As Ella Wheatley struggled to get past the shock of her husband’s unexpected death, she found some solace in throwing herself into helping her father in his efforts to keep alive the fledgling Oakland City College. Ella’s work soon became a lifetime career. Her contributions to the school would be many, as she came to dedicate her life to the institution. In 1892, she donated her house for the first woman’s dorm, a house that was renamed Wheatley Cottage. In 1895, after graduating from OCC and taking classes at the University of Chicago, Ella became the first women’s dean at Oakland City College and a professor of English language and literature. Eventually, a much larger “modern” women’s dorm would be built in 1911 and was named Wheatley Hall in Ella’s honor.

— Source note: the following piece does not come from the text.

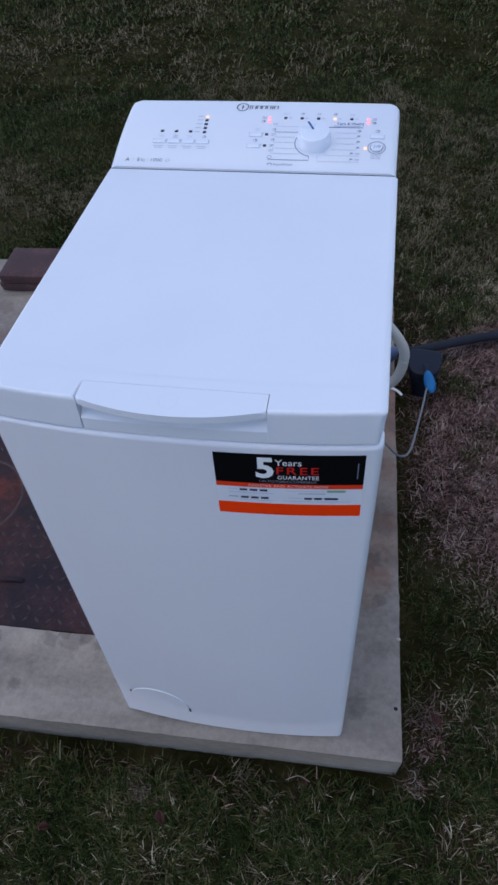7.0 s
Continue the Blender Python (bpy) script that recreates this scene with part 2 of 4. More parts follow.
TUBWHITE = surface("tub_plastic", [(0.3, (0.34, 0.335, 0.35)), (0.7, (0.46, 0.455, 0.47))], scale=14, fine=120, rough=(0.3, 0.45), bump=0.15, depth=0.001)
BRICKBROWN = surface("reddish_brick", [(0.32, (0.060, 0.024, 0.018)), (0.5, (0.11, 0.042, 0.030)), (0.68, (0.19, 0.085, 0.060))], scale=24, fine=150, rough=(0.8, 0.95), bump=0.4, depth=0.002)
PINKBRICK = surface("pink_brick", [(0.32, (0.12, 0.055, 0.045)), (0.5, (0.22, 0.115, 0.095)), (0.68, (0.32, 0.19, 0.16))], scale=24, fine=150, rough=(0.8, 0.95), bump=0.4, depth=0.002)
TAGRED = plain("red_plastic", (0.40, 0.02, 0.05), 0.35)
FAINT = plain("faint_crease", (0.728, 0.745, 0.806), 0.4)
INK = plain("dark_ink", (0.02, 0.025, 0.06), 0.5)
GREYINK = plain("grey_ink", (0.26, 0.29, 0.38), 0.5)
MIDINK = plain("mid_grey_ink", (0.38, 0.41, 0.50), 0.5)
PALEINK = plain("pale_grey_ink", (0.54, 0.57, 0.66), 0.5)
BLUEINK = plain("blue_ink", (0.03, 0.09, 0.30), 0.5)
LAMPOFF = plain("dark_lens", (0.006, 0.007, 0.028), 0.3)
LAMPRED = plain("red_lens_lit", (1.0, 0.24, 0.28), 0.3, glow=0.85)
LAMPAMBER = plain("amber_lens_lit", (1.0, 0.60, 0.38), 0.3, glow=0.6)
STICKBLACK = plain("sticker_black", (0.004, 0.004, 0.005), 0.45)
STICKRED = plain("sticker_red", (0.80, 0.05, 0.015), 0.4)
STICKORANGE = plain("sticker_orange", (1.0, 0.050, 0.004), 0.6)
STICKWHITE = plain("sticker_white", (0.72, 0.74, 0.80), 0.3)
STICKGREEN = plain("sticker_green", (0.22, 0.42, 0.22), 0.4)
PRINTWHITE = plain("print_white", (0.82, 0.82, 0.84), 0.35)
PRINTRED = plain("print_red", (0.55, 0.022, 0.016), 0.5)
PRINTPINK = plain("print_pink", (0.85, 0.55, 0.50), 0.35)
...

As women’s dean, Ella Wheatley would oversee the lives of hundreds of female students who came to Oakland City, and her namesake, Wheatley Hall, would continue to be a home-away-from-home for female college students for decades after Ella’s death in 1943.
As noted, one early Oakland City College yearbook faculty photo of Ella is interesting, as it shows a sad-faced woman with a far-away look in her eyes. Interestingly too, few, if any, at the college would ever know about Ella Wheatley’s earlier experiences with love. However, these stories, shared here for the first time, reminds us that peoples’ lives are complicated and rarely dull, full of unexpected and often difficult events and adventures. They are, in fact, important stories to be remembered and cherished by individuals, families, and by institutions.